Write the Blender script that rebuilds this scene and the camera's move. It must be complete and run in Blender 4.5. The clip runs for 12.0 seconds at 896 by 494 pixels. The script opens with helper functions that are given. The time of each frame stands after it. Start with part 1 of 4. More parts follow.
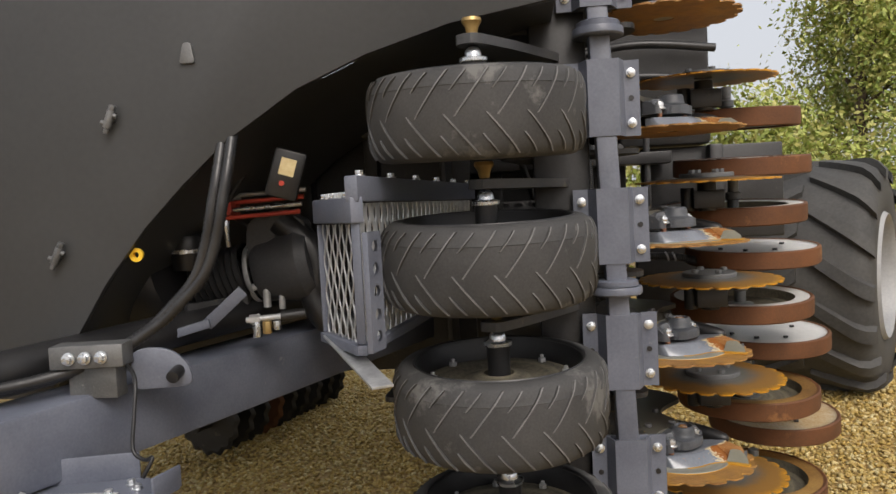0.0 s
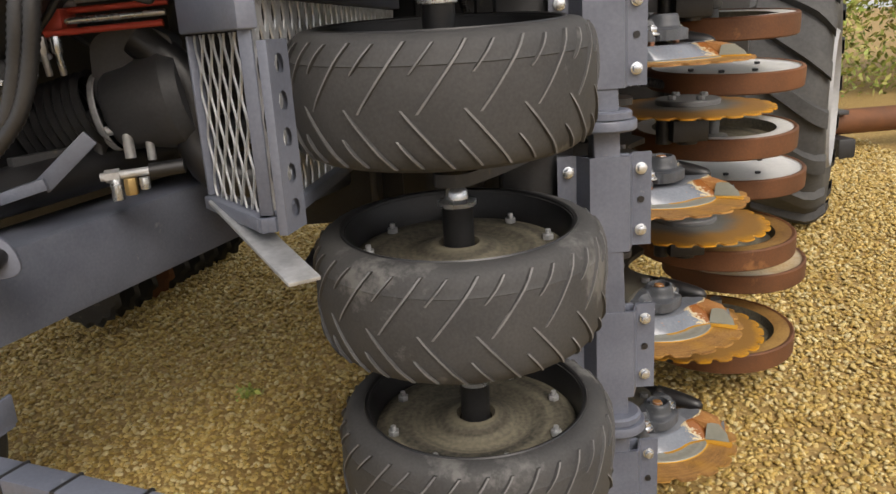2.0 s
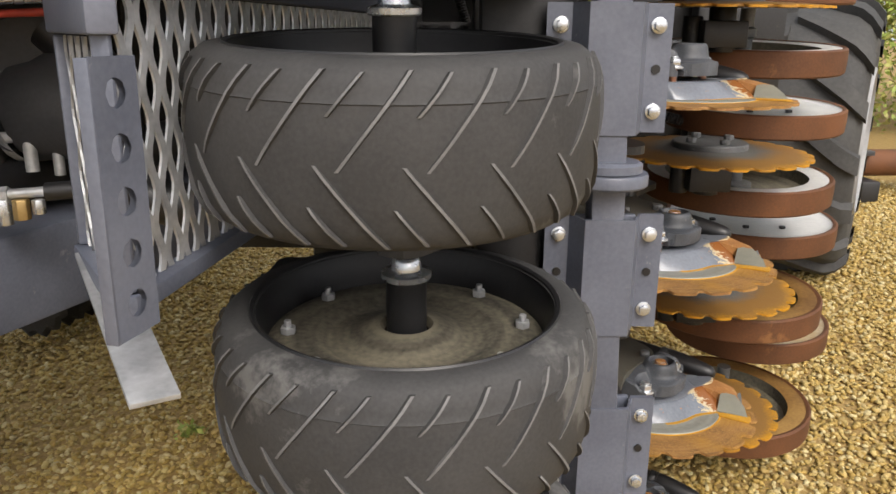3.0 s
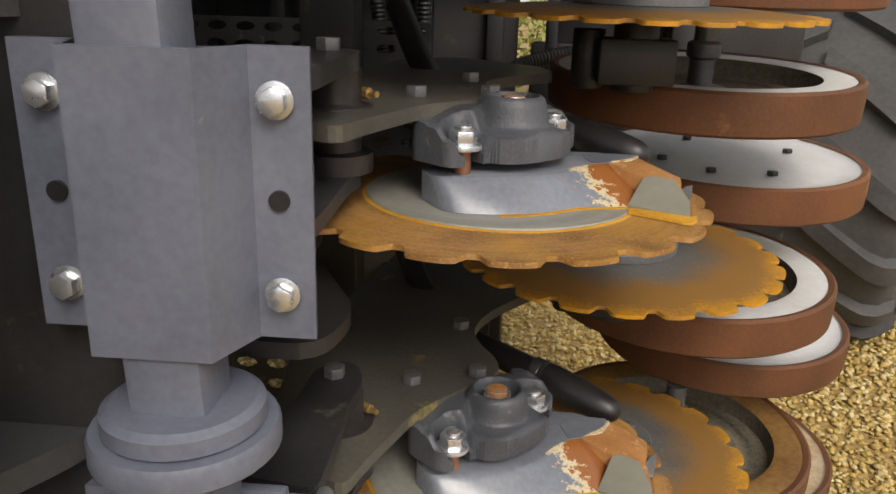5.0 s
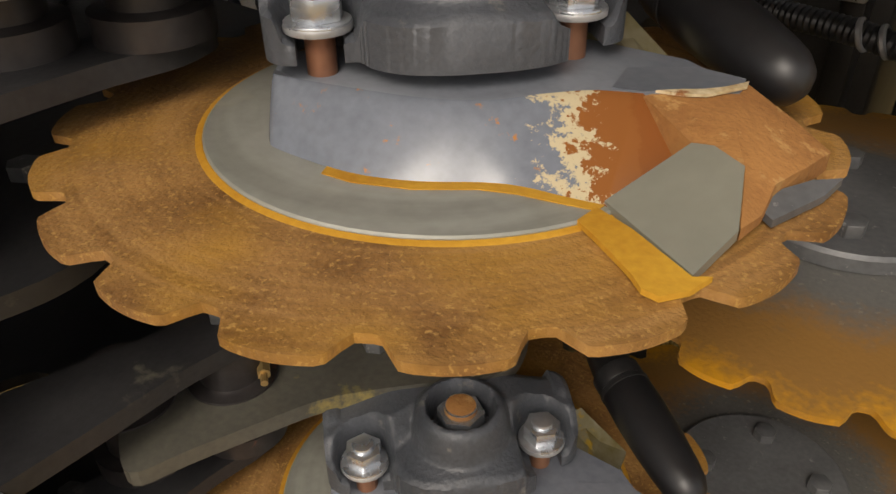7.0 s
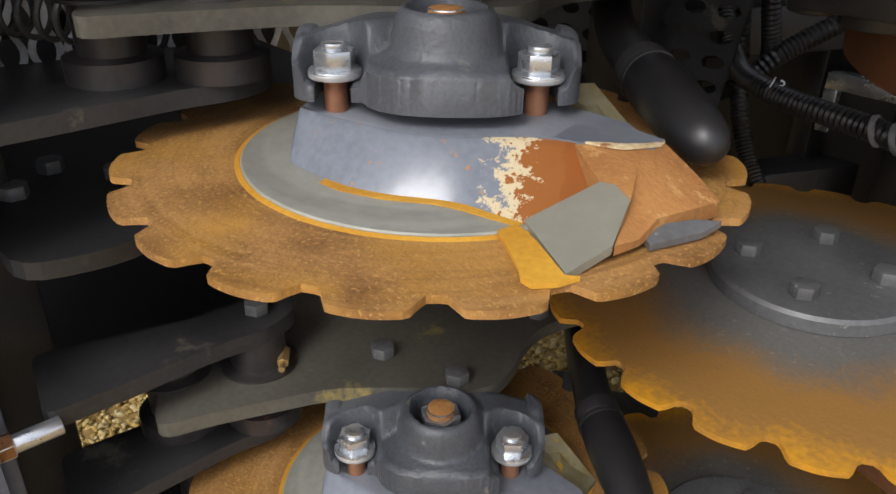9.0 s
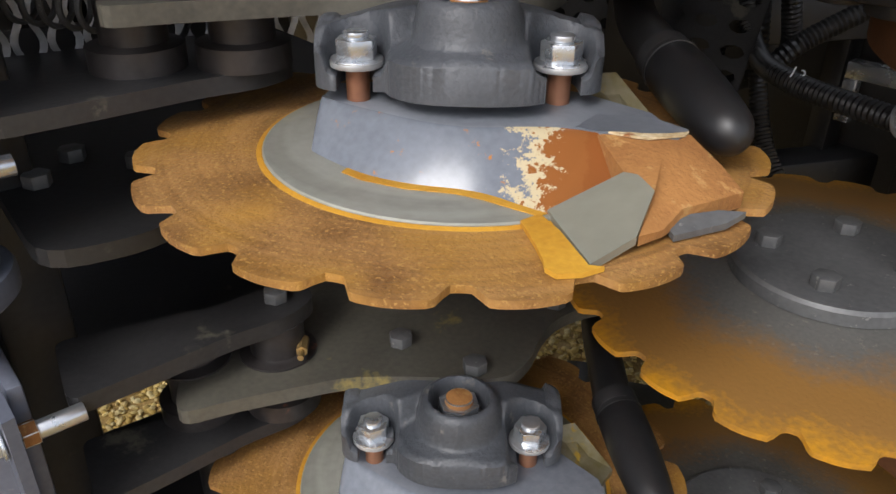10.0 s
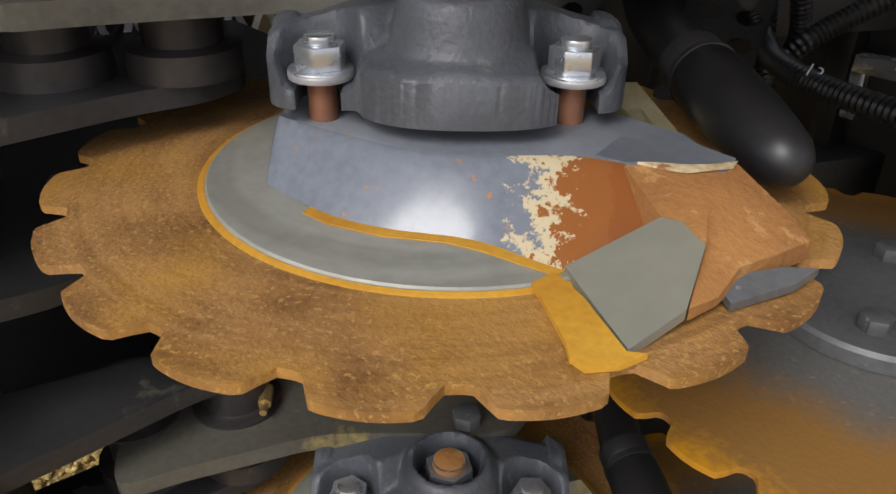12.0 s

:::

Restate the whole listing above exactly, except for its images.

Answer -
Write the Blender script that rebuilds this scene and the camera's move. It must be complete and run in Blender 4.5. The clip runs for 12.0 seconds at 896 by 494 pixels. The script opens with helper functions that are given. The time of each frame stands after it. Start with part 1 of 4. More parts follow.
0.0 s
2.0 s
3.0 s
5.0 s
7.0 s
9.0 s
10.0 s
12.0 s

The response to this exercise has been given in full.